I also wanted stickers saying “IT’S NICE TO BE NICE!” But when I closed shop and prepared for my move to Ecuador, I had no time for such things.

In Cuenca, I take taxis when I have a lot to carry. Taxis are cheap, but I prefer walking for pleasure and health’s sake. Cuenca cabdrivers deserve a story of their own, but this one is about my most recent ride home from SUPERMAXI – our modern super-market.

Usually, a SUPERMAXI employee takes your cart, escorts you to the parking lot and hails a cab for you. For some reason no one is available to push my cart or hail a cab, so I do it myself.

There is a steep slope from the parking lot to the street. I leave the cart unattended in the parking lot.  I stand at the curb and wave until finally a taxi stops, taking up half the sidewalk and half the street, blocking traffic! I rush to navigate the slope with the heavy cart. The driver is still behind the wheel. I am thinking, “What’s with this guy? W isn’t he helping?”

A parking-lot attendant appears out of nowhere. He rescues my cart, moments before it would have crashed into the street. Next, the attendant motions assertively for the cab to pull into the parking area – like all other cabs know to do. At last, the driver gets out, looking lost, but he helps with the transfer of bags from cart to trunk.

I fasten my seatbelt as the driver sneaks into the flow of traffic. He drives with more hesitancy than a blind grandfather taking his first driving lesson. Other drivers blow their horns! I feel stressed and annoyed and all the more when, instead of turning down Gran Columbia, he remains in the roundabout and heads for the traffic on Las Americas, which is the opposite direction of where I live. Very fortunately, I have mastered the Spanish words for “no, left, right, and straight!”

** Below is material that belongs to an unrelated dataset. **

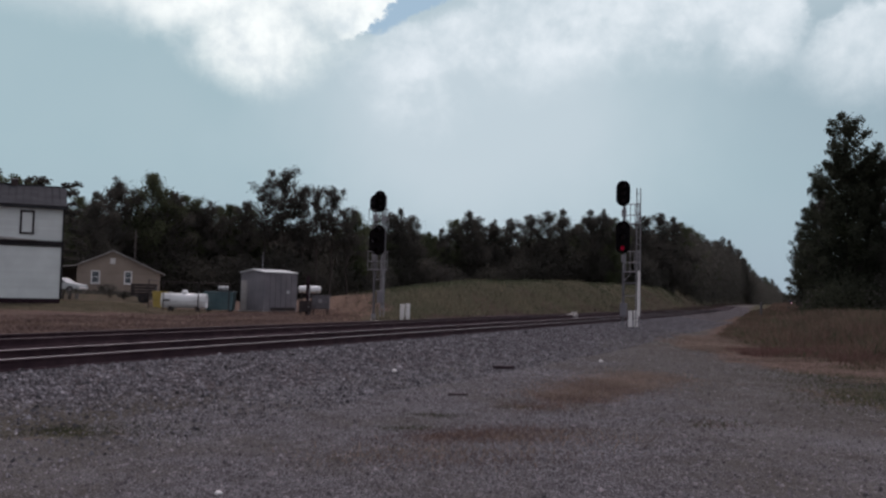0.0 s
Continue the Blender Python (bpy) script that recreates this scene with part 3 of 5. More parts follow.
def tree_kind(seed, kind):
    """Trunk and crown meshes of a tree one unit high."""
    rnd = np.random.RandomState(seed)
    clumps = []
    if kind == "broad":
        # limbs that carry smaller clumps outwards, a filled heart and a thin leader
        low, w = rnd.uniform(0.05, 0.14), rnd.uniform(0.22, 0.28)
        for i in range(36):
            z0 = rnd.uniform(low, 0.86)
            t = (z0 - low) / (0.92 - low)
            reach = w * (math.sin(math.pi * min(1, t * 0.74 + 0.20)) ** 0.8) * rnd.uniform(0.45, 1.15)
            a, rise = rnd.uniform(0, 6.283), rnd.uniform(0.1, 0.65)
            for q in (0.40, 0.66, 0.86, 1.0):
                r = reach * q
                clumps.append(((r * math.cos(a) + rnd.normal() * 0.010, r * math.sin(a) + rnd.normal() * 0.010, min(0.965, z0 + rise * r)), (0.090 - 0.046 * q) * rnd.uniform(0.7, 1.3)))
        for i in range(16):
            a, r = rnd.uniform(0, 6.283), rnd.uniform(0.0, 0.10)
            clumps.append(((r * math.cos(a), r * math.sin(a), rnd.uniform(low + 0.08, 0.84)), 0.085))
        for i in range(9):
            a, z = rnd.uniform(0, 6.283), rnd.uniform(0.84, 0.975)
            r = rnd.uniform(0.0, 0.5) * (1.02 - z)
            clumps.append(((r * math.cos(a), r * math.sin(a), z), rnd.uniform(0.022, 0.040)))
        per, size, mat, br = 84, 0.0088, M_LEAF if seed % 2 else M_LEAF2, 0.020
    elif kind == "tower":
        # a tall narrow tree: short upswept boughs round a straight stem, bare gaps near the tip
        for i in range(58):
            z0 = 0.06 + 0.88 * (i / 57)
            a = i * 2.4 + rnd.uniform(-0.4, 0.4)
            reach = (0.235 * (1 - z0) ** 0.62 + 0.022) * rnd.uniform(0.55, 1.25)
            rise = rnd.uniform(0.35, 0.9)
            for q in (0.35, 0.62, 0.84, 1.0):
                r = reach * q
                clumps.append(((r * math.cos(a) + rnd.normal() * 0.006, r * math.sin(a) + rnd.normal() * 0.006, min(0.985, z0 + rise * r)), (0.052 - 0.024 * q) * rnd.uniform(0.7, 1.3) * (1.15 - 0.45 * z0)))
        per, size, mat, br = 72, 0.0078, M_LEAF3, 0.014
    elif kind == "pine":
        low = 0.50
        for i in range(58):
            z = rnd.uniform(low, 0.97)
            t = (z - low) / (1 - low)
            r = (0.23 * (1 - 0.62 * t)) * rnd.uniform(0.1, 1.12)
            a = rnd.uniform(0, 6.283)
            clumps.append(((r * math.cos(a), r * math.sin(a), z), rnd.uniform(0.024, 0.048)))
        per, size, mat, br = 130, 0.0075, M_PINE, 0.014
    else:  # a dark conifer with level boughs
        for i in range(11):
            z = 0.10 + 0.84 * i / 10
            for j in range(8):
                a = rnd.uniform(0, 6.283)
                for q in (0.45, 0.75, 1.0):
                    r = (0.30 * (1 - 0.25 * i / 10)) * q * rnd.uniform(0.8, 1.15)
                    clumps.append(((r * math.cos(a), r * math.sin(a), z + 0.02 * q + rnd.uniform(-.012, .012)), 0.022))
        per, size, mat, br = 34, 0.014, M_PINE, 0.016
    v, f = leaf_cloud(rnd, clumps, per, size)
    me = bpy.data.meshes.new("crown")
    me.from_pydata(v.tolist(), [], f.tolist())
    me.update()
    me.materials.append(mat)
    tips = [c for c, r in (clumps[3:144:4] if kind == "broad" else clumps[:22 if kind == "pine" else 40])]
    return limb_mesh("trunk", rnd, tips, 0.93, br), me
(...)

Back on track, he wants to chat! Between masks, plexiglass, my poor hearing and bad Spanish, I avoid chatting with cabdrivers. It’s too exhausting! But my driver continues his efforts to communicate. I notice that his eyes are kind. I suddenly understand that he wants to know how many blocks before we will turn right, but I don’t know. I only know the turns that get me home when I see them. We continue as best we can. At the same time, I try to text a friend with my ETA so we can coordinate.

Suddenly, my driver tells me that this is his third day driving a taxi in Cuenca! He smiles proudly!  He is excited! This explains everything and I just melt! I know first-hand how stressful is the start of any new job. Instantly, my attitude turns 180 degrees.

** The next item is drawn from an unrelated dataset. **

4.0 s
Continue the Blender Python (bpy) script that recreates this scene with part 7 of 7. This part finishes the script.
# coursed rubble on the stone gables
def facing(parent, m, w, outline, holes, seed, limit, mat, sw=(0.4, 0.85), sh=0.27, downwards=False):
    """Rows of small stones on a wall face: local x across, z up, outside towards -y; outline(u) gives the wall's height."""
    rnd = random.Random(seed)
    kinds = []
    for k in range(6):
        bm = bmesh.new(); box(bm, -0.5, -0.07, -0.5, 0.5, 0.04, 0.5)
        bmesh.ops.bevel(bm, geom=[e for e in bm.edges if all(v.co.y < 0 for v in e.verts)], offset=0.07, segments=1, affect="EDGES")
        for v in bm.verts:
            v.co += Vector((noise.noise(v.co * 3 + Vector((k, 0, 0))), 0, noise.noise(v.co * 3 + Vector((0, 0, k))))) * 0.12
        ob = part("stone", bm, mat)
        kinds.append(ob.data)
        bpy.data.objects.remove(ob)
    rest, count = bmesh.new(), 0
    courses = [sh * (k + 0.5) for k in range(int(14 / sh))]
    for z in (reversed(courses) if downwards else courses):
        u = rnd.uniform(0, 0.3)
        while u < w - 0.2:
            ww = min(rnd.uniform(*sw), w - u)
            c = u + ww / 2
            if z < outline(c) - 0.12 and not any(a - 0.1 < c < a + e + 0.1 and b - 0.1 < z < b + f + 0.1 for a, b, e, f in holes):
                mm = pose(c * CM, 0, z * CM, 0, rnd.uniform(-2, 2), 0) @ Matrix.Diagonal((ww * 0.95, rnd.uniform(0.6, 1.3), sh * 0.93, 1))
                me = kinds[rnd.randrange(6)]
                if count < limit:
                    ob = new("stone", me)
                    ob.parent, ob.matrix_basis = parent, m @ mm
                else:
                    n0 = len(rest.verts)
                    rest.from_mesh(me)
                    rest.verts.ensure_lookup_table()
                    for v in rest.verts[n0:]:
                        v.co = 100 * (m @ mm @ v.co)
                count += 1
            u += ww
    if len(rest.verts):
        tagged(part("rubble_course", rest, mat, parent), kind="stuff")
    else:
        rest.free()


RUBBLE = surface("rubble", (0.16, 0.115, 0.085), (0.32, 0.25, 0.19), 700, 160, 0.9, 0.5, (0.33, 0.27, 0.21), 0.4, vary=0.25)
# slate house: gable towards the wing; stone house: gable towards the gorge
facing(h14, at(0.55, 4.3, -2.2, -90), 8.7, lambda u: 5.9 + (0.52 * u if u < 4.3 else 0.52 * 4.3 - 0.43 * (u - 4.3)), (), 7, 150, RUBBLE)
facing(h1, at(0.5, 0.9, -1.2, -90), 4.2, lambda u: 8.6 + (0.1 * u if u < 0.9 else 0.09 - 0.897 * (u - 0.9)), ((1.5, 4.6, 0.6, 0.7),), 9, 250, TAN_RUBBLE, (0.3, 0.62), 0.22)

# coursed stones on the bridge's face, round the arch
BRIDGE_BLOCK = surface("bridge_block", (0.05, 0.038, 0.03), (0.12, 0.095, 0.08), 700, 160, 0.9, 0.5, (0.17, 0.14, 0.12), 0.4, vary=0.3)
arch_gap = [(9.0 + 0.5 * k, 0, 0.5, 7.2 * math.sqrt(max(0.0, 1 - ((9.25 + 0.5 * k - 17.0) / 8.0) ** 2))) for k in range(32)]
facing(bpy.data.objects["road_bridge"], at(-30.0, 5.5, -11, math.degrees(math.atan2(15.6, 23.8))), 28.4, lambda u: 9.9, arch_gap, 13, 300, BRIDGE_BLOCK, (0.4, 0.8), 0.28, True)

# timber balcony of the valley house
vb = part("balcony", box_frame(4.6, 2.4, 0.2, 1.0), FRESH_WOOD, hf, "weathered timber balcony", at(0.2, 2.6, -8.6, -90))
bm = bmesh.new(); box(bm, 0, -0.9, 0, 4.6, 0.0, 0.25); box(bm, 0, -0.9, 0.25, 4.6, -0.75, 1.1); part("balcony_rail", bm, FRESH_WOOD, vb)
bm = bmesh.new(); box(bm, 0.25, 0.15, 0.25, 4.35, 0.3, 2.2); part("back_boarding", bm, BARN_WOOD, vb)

In my apartment parking lot, he awkwardly unloads. I help. He has forgotten to turn on the meter. No problem. This stretch normally costs $2.00. I pay him, thank him and wish him, “Bueno Suerte!” (Good luck!)

I bring my groceries upstairs, but – there is a problem! My tote — containing my mother’s blue umbrella, my jacket and favorite scarf is not with me! A string of rarely used words escape my lips as I try to accept my latest loss. I bring my blue mood and the building’s service cart back to the ground floor and see Marcela, who works in the building, coming through the gate carrying something sweetly familiar in her hands – my tote!!! He came back!

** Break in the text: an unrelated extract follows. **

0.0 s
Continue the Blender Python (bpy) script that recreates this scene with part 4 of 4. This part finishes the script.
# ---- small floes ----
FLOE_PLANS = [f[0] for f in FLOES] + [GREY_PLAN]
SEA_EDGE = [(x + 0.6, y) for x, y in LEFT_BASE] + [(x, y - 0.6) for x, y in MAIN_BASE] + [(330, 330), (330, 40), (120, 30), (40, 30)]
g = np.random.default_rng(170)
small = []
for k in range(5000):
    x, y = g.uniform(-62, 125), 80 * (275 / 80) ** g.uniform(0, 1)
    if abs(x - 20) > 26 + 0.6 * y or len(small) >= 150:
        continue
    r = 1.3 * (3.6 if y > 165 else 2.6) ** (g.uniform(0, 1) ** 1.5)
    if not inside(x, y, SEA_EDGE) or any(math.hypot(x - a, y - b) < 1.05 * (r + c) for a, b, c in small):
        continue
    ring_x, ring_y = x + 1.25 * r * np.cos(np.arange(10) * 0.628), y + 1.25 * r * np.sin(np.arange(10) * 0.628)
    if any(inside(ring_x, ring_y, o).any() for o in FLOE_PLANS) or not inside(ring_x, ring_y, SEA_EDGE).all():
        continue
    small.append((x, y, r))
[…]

It is virtually unheard of to have things returned that are left behind in taxis. I am rejoicing in another 180 degree mood change! I am so thankful that I didn’t abandon my patience! Had I been rude, would he have returned with my tote? I think not. I am incredibly blessed and proclaim loudly, “IT’S NICE TO BE NICE!”  I have a hunch that my nice cabdriver feels happy, too! It really is nice to be nice!

I may need to find a platform to promote this message after all.